We are about to start building a house, and as much as I want to be cool and not talk about it constantly, it's pretty exciting and I am not cool. I want to share every step forward, however small, because it feels like it's taken forever to get to this point. Rather than clog everyone's Facebook and Instagram feed with constant updates I thought, "The blog!" Of course!

My last post was from early March, right before New Zealand went into lockdown. We ended up staying home for about nine weeks I think. But this story starts a lot longer ago, back when we were still living in Perth in 2016, when we bought this block of land (or section, as they call it in NZ).

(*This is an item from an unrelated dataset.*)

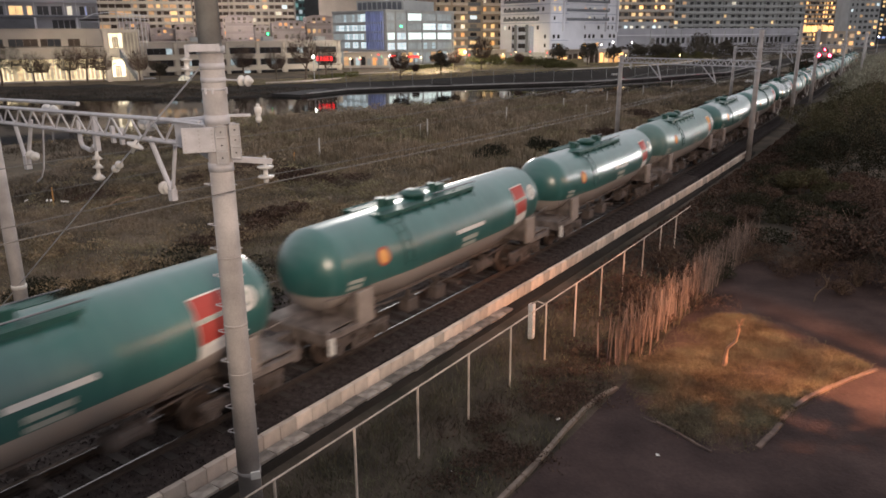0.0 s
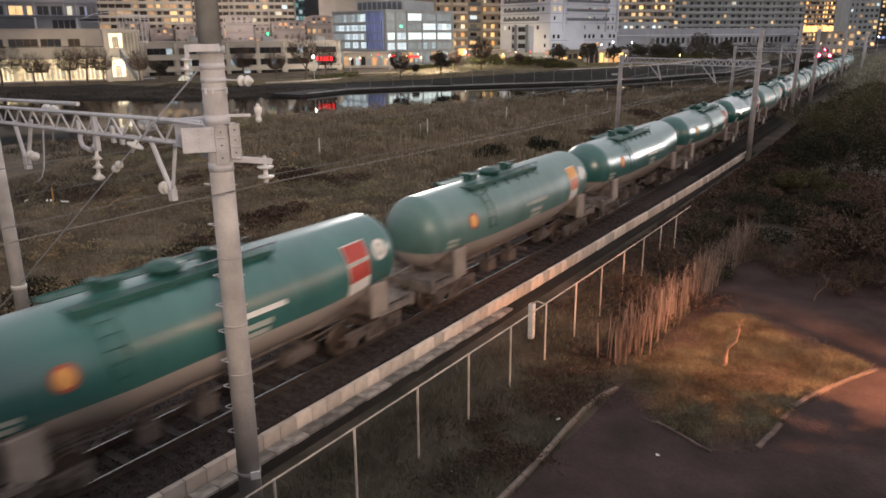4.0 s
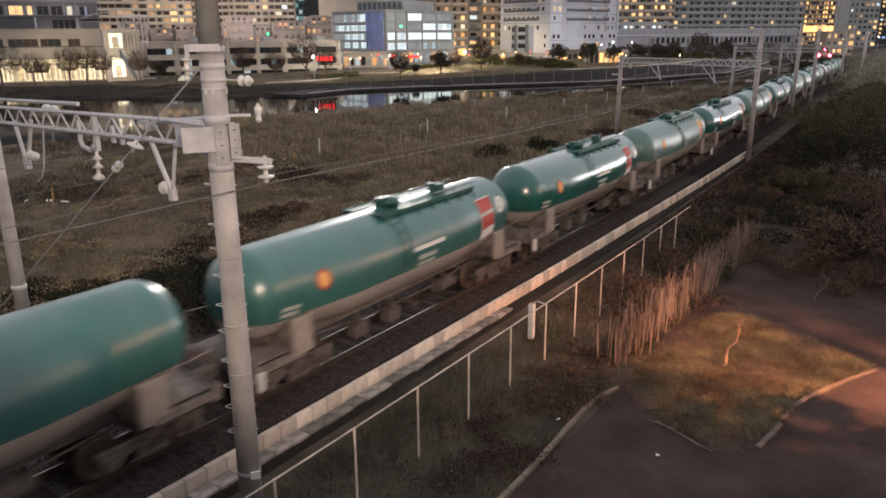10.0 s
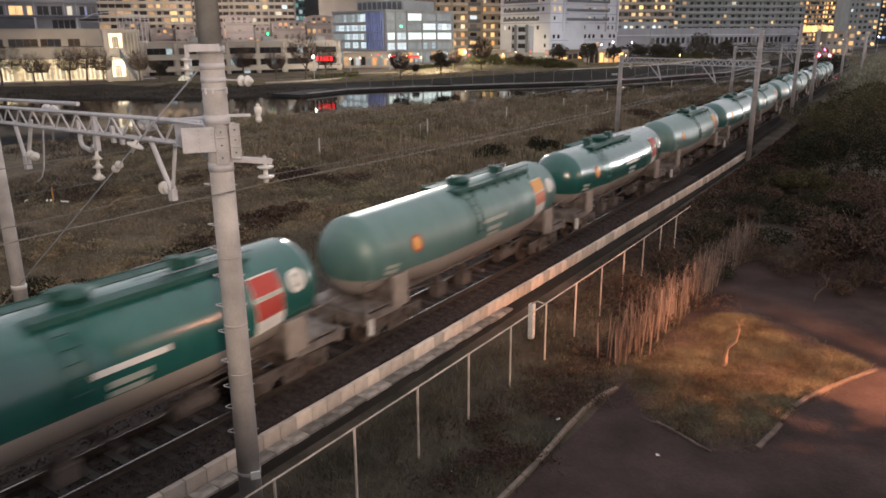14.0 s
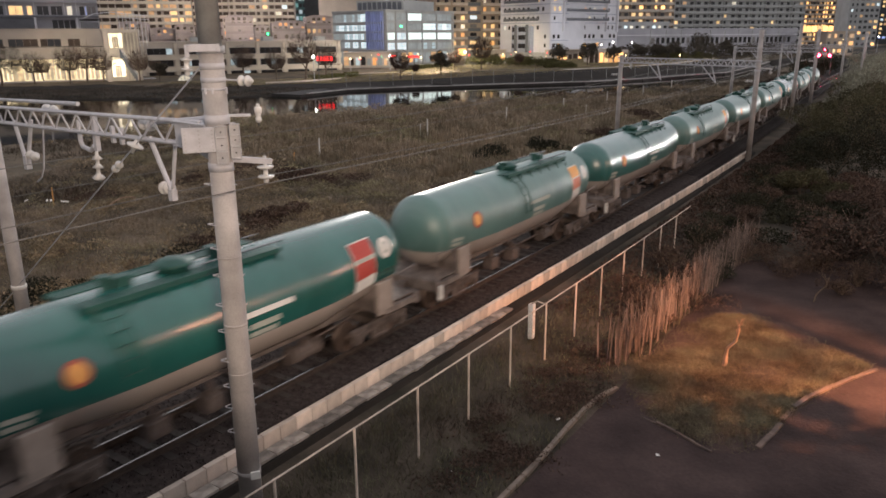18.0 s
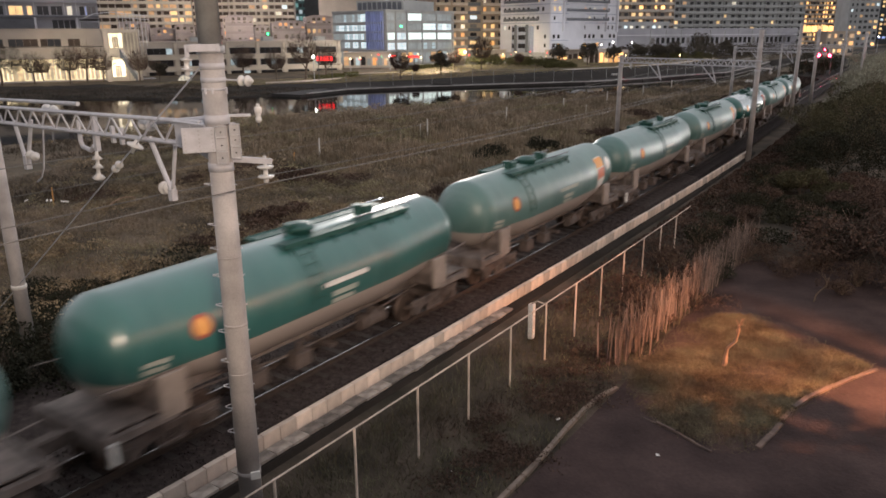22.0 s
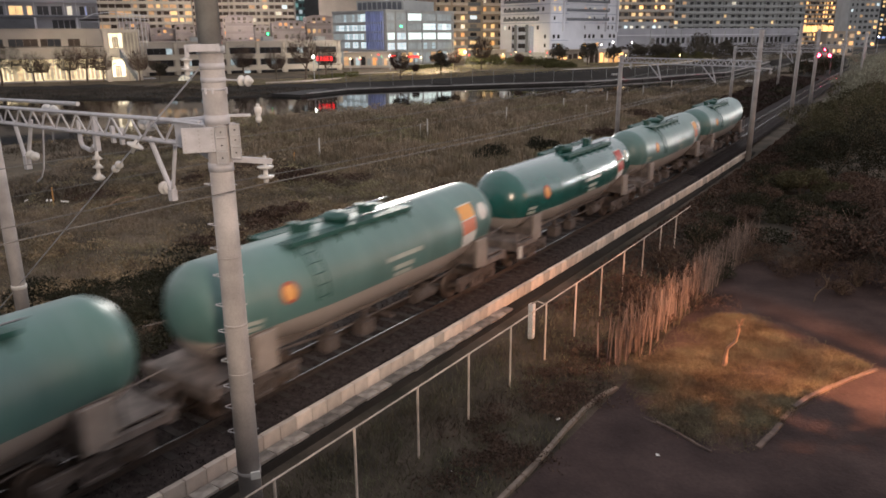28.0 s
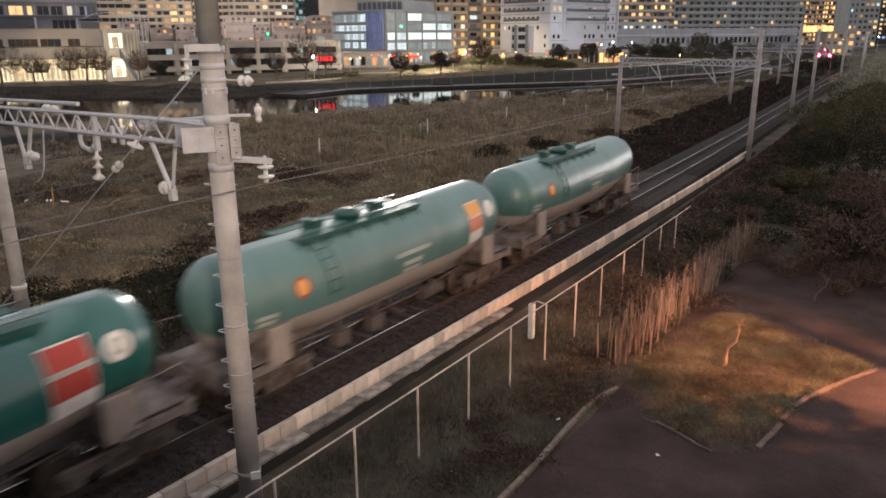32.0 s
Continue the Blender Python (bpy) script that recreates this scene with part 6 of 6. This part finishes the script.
def build_bank():
    rng = random.Random(33)
    # lawn on the far bank
    nr = np.random.default_rng(12)
    n = 9000
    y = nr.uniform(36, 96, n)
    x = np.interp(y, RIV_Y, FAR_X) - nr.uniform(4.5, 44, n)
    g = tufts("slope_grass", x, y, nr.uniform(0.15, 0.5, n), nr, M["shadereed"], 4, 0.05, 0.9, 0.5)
    tagged(g, "sparse grass on the dark river bank, in the darkened reed colour", "grass", kind="stuff")
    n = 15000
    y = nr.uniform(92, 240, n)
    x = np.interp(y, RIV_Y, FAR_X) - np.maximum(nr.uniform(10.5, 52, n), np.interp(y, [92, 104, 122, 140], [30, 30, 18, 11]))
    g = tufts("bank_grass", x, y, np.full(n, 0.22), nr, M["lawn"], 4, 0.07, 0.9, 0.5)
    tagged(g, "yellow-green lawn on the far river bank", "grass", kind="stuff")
    spots = ((-143.1, 70.7, 8.8, 1), (-143.0, 77.0, 6.6, 0), (-152.0, 83.4, 5.3, 0), (-136.2, 80.7, 7.9, 0), (-141.0, 87.0, 8.2, 0), (-137.8, 88.8, 7.1, 0), (-132.5, 94.0, 6.7, 0), (-130.6, 97.5, 4.4, 1),
             (-117.5, 109.6, 7.6, 0), (-109.2, 111.5, 6.8, 0), (-107.0, 117.8, 10.3, 0), (-106.2, 123.5, 8.0, 0), (-80.9, 118.6, 6.2, 0), (-82.5, 125.8, 2.4, 0), (-77.7, 128.3, 5.2, 1), (-79.5, 136.1, 4.6, 0),
             (-74.3, 138.7, 7.2, 0), (-72.7, 152.4, 3.4, 0), (-69.0, 165.0, 6.0, 1), (-62.7, 168.0, 6.0, 1), (-62.8, 183.9, 4.8, 1), (-63.0, 202.3, 4.8, 1), (-62.1, 213.0, 5.0, 1), (-61.0, 224.6, 5.5, 1), (-55.9, 232.7, 8.4, 1),
             (-51.4, 247.1, 6.4, 1), (-47.0, 240.0, 5.0, 1), (-58.5, 208.0, 4.6, 1))
    for k, (x, y, h, leafy) in enumerate(spots):
        nb = np.random.default_rng(900 + k)
        low = []
        for _ in range(16):
            a, q = nb.uniform(0, 6.283), math.sqrt(nb.uniform(0, 1)) * 0.34 * h
            low.append((q * math.cos(a), q * math.sin(a), h * (nb.uniform(0.45, 0.84) - 0.9 * (q / h) ** 2), h * nb.uniform(0.12, 0.20), h * nb.uniform(0.10, 0.16)))
        tree(x, y, h, "leafy" if leafy else "bare", 400 + k, "round dark tree on the far bank" if leafy else "bare winter tree on the lit promenade", low, 4600, 0.12, "banktree")
    # dark tree belt before the school
    for k, (x, y, h) in enumerate(((-66.8, 200.0, 4.6), (-63.5, 206.3, 4.8), (-61.8, 215.5, 4.9), (-59.0, 223.7, 5.1), (-55.7, 229.9, 5.2), (-53.0, 235.9, 5.3), (-50.5, 243.8, 5.4), (-48.7, 254.6, 5.7), (-47.0, 268.4, 6.0), (-44.8, 284.0, 6.3), (-41.6, 294.9, 6.5), (-38.0, 305.7, 6.7))):
        shrub(x, y, 6.4 + 0.8 * math.sin(k * 2.3), h * (1.0 + 0.16 * math.sin(k * 1.7)), 960 + k, M["banktree"], "dark leafless tree belt before a long grey building", 2600, 0.16)
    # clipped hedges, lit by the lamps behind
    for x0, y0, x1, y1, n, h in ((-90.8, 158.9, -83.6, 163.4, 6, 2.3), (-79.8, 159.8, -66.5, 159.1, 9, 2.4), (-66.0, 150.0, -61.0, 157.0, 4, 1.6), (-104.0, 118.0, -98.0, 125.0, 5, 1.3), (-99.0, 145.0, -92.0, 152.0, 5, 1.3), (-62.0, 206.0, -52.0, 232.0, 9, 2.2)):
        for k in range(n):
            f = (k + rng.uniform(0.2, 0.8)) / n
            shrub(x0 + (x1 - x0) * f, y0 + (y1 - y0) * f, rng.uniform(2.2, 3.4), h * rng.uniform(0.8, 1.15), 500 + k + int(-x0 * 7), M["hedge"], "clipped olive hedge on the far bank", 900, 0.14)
    for x, y, z, mt in ((-96.1, 109.7, 4.4, "lampwhite"), (-99.9, 170.9, 4.0, "lampwhite"), (-86.1, 229.4, 5.2, "lampwhite"), (-82.7, 230.8, 5.9, "lampwhite"), (-77.9, 234.9, 5.9, "lampwhite"), (-113.4, 155.3, 3.3, "lampwhite"),
                        (-106.7, 160.0, 2.9, "lampwarm"), (-91.4, 176.6, 3.4, "lampwarm"), (-84.5, 200.2, 3.0, "lampwarm"), (-121.9, 149.2, 2.6, "lampwarm"), (-60.4, 185.9, 3.2, "lampwarm"), (-47.9, 190.4, 3.2, "lampwarm"), (-24.6, 398.2, 6.6, "lampwhite"), (-33.0, 300.0, 5.0, "lampwarm"), (-30.0, 330.0, 6.0, "lampwarm")):
        far_lamp(x, y, z, M[mt], 0.24 if mt == "lampwhite" else 0.17, "glaring white street lamp on a tall pole" if mt == "lampwhite" else "warm lamp on a slim post by the river")
    # red shop sign and its white lamp
    sg = thing("shop_sign", pose(-97.1, 111.6, 3.65, 0, 0, 42), "red glowing shop sign with unreadable strokes", "shop sign")
    for i in range(5):
        bm = BM()
        for z0, z1 in ((0.0, 0.12), (0.34, 0.44), (0.68, 0.80)):
            box(bm, i * 0.68, i * 0.68 + 0.46, 0, 0.12, z0, z1)
        box(bm, i * 0.68 + (0.0, 0.36, 0.2)[i % 3], i * 0.68 + (0.1, 0.46, 0.3)[i % 3], 0, 0.12, 0.12, 0.68)
        part("stroke", bm, M["red_neon"], sg)
    slab(sg, "board", -0.2, 3.5, 0.13, 0.3, -0.2, 1.0, "darkwall")
    for xx in (0.3, 3.0):
        part("leg", cyl(BM(), (xx, 0.22, -4.6), (xx, 0.22, -0.1), 0.08, 0.08, 6), M["darksteel"], sg)
    # warm shop fronts under the trees
    for x0, y0, x1, y1, n in ((-134.8, 160.5, -122.9, 168.9, 9), (-91.9, 209.8, -84.0, 237.4, 12), (-116.8, 201.9, -111.3, 211.9, 5), (-70.5, 186.0, -62.5, 193.0, 8)):
        m, w = facade_pose((x0, y0), (x1, y1), -0.1)
        kb = thing("kiosk", m, "low shop front with warm lit windows", "shop", "shop fronts")
        near = x0 == -70.5
        slab(kb, "wall", 0, w, 0, 5, -1, 4.6 if near else 4.2, "beige")
        for i in range(n):
            mt = ("dimwarm", "blackglass", "haze", "dimcool", "warm2", "blackglass", "haze")[(i * 5) % 7] if x0 == -134.8 else ("warm2", "brownglass", "warm", "amber", "amber", "warm2", "brownglass")[(i * 5 + n) % 7]
            wd = w / n * (0.8, 0.6, 0.7)[i % 3]
            cell(kb, (i + 0.5) * w / n - wd / 2, (i + 0.5) * w / n + wd / 2, 1.3 if near else 0.5, (2.4, 1.9, 2.2)[i % 3] + (1.7 if near else 0.5), mt, 0.0, "shop_window")
        slab(kb, "awning", 0, w, -1.0, 0, 4.0, 4.15, "beige")
    # small signs and lamps at street level
    for k in range(34):
        f = (k + rng.uniform(0.1, 0.9)) / 34
        x, y, z = -131 + 44 * f + rng.uniform(-2, 2), 152 + 56 * f + rng.uniform(-3, 3), rng.uniform(1.6, 3.4)
        ls = thing("shop_light", pose(x, y, 0.4, 0, 0, 45), "small glowing shop light on a post by the promenade", "shop light", "small lights of the promenade")
        mt = M[("red_neon", "lampwarm", "shopglow", "red_neon", "amber", "stairglow", "lampwarm", "green_glow")[rng.randrange(8)]]
        part("post", cyl(BM(), (0, 0, -0.5), (0, 0, z), 0.05, 0.05, 6), M["mast"], ls)
        wd = rng.uniform(0.1, 0.4) if mt not in (M["lampwarm"], M["green_glow"]) else 0.09
        part("face", box(BM(), -wd, wd, -0.06, 0.06, z, z + rng.uniform(0.14, 0.34)), mt, ls, "glowing sign face")
    for x, y, wd in ((-109.4, 157.9, 3.4), (-118.0, 160.5, 2.2)):
        ls = thing("shop_sign", pose(x, y, 2.9, 0, 0, 40), "long red glowing sign of a shop", "shop sign")
        bm = BM()
        for k in range(int(wd / 0.5)):
            box(bm, k * 0.5, k * 0.5 + 0.36, -0.06, 0.06, 0.1 * (k % 2), 0.5)
        part("stroke", bm, M["red_neon"], ls)
        slab(ls, "board", -0.1, wd, 0.07, 0.2, -0.1, 0.6, "darkwall")
        part("stand", cyl(BM(), (wd / 2, 0.14, -4.2), (wd / 2, 0.14, -0.1), 0.08, 0.08, 6), M["darksteel"], ls)
    # green traffic light
    tl = thing("traffic_light", pose(-146.7, 143.5, 0), "traffic light showing green", "traffic light")
    part("pole", cyl(BM(), (0, 0, -0.3), (0, 0, 9.0), 0.1, 0.08, 8), M["galv"], tl)
    part("housing", box(BM(), -0.55, 0.55, -0.1, 0.25, 8.75, 9.75, pose(0, 0, 0, 0, 0, 45)), M["darkwall"], tl)
    bm = BM()
    cyl(bm, (0.1, -0.14, 9.25), (0.13, -0.2, 9.25), 0.36, 0.36, 14)
    part("lamp", bm, M["green_glow"], tl, "glowing green lamp")
    # pale quay kerb and parked low shapes by the landing
    kb = thing("quay_kerb", Matrix(), "pale curved kerb of the landing on the far bank", "kerb")
    bm = BM()
    bars(bm, [(-101.1, 101.2, -0.4), (-98.3, 109.2, -0.35), (-97.8, 118.8, -0.25), (-101.1, 127.3, -0.2)], 0.2, 6)
    part("kerbstone", bm, M["panel"], kb)


build_bank()


def build_signal():
    p = rail_pt(178, -3.2, -0.5)
    sg = thing("railway_signal", pose(p.x, p.y, p.z), "railway signal gantry with two red lamps", "railway signal")
    bm = BM()
    for x in (-1.4, 1.4):
        cyl(bm, (x, 0, -0.3), (x, 0, 4.2), 0.09, 0.09, 8)
    box(bm, -1.6, 1.6, -0.06, 0.06, 3.9, 4.05)
    part("frame", bm, M["darksteel"], sg)
    for x, z, r in ((-1.05, 4.4, 0.27), (1.05, 4.4, 0.27), (0.0, 5.6, 0.11)):
        bm = BM()
        box(bm, x - 0.4, x + 0.4, -0.05, 0.2, z - 0.5, z + 0.5)
        part("backboard", bm, M["darkwall"], sg)
        bm = BM()
        cyl(bm, (x, -0.12, z), (x, -0.06, z), r, r, 16)
        part("lamp", bm, M["red_glow"], sg, "glowing red lamp")
    lamp("signal_light", "POINT", (p.x + 3.2, p.y - 3.0, p.z + 3.6), 700, (1.0, 0.02, 0.03), 0.3)


build_signal()


# ---- the rolling train ----
def motions():
    for wg, n in WAGONS:
        rows = []
        for i in range(65):
            t = i * 0.5
            c = train_s(t) + n * PITCH + U0
            a, b = rail_pt(c - 4.75), rail_pt(c + 4.75)
            d = b - a
            o = (a + b) / 2
            rows.append((t, pose(o.x, o.y, 0, 0, 0, math.degrees(math.atan2(d.y, d.x)))))
        walk(wg, rows)
    spin = [(i * 0.1, math.degrees((train_s(i * 0.1) - train_s(0)) / 0.43)) for i in range(321)]
    for w, k in WHEELS:
        walk(w, [(t, pose(k, 0, 0.43, 0, 0, 0) @ Matrix.Rotation(radians(a), 4, "Y")) for t, a in spin])


motions()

The shape and size of the block/section lent itself to subdivided, we thought. The little house by the road, where we currently live, is a great little house but it has its limitations. We could subdivide and build our dream home further back from the road.  We were duly warned that the subdivision process would be difficult and it certainly was, and lengthy, and expensive. We initiated the process in winter 2018. It was at the end of lockdown this year, almost two years later, that we finally got the news from our surveyor that the subdivision had been approved and we could really start to think about the dream home. Lots of planning, research, consents, paperwork, quotes...

Fast forward to now, and the driveway earthworks are happening as I type.

(I apologise in advance that I cannot get these photos to line up nicely!)

Yes. It's a long driveway! 180m to be exact.

But! Before the driveway could be formed, the power transformer had to be upgraded...

And before the transformer could be upgraded, the power cable and water pipes had to be laid...

And before the pipes and cables could be laid, the trench had to be dug...

So over the past couple of months all that work has been done, and now we're here:

The top soil has been scraped back, and now the engineer is taking samples, or testing something, I think? And then the driveway gets made.

And then, THEN! We start on the house!! Well, actually I think the shed comes first, but the point is, we start building! There will be structures! Where once there were none!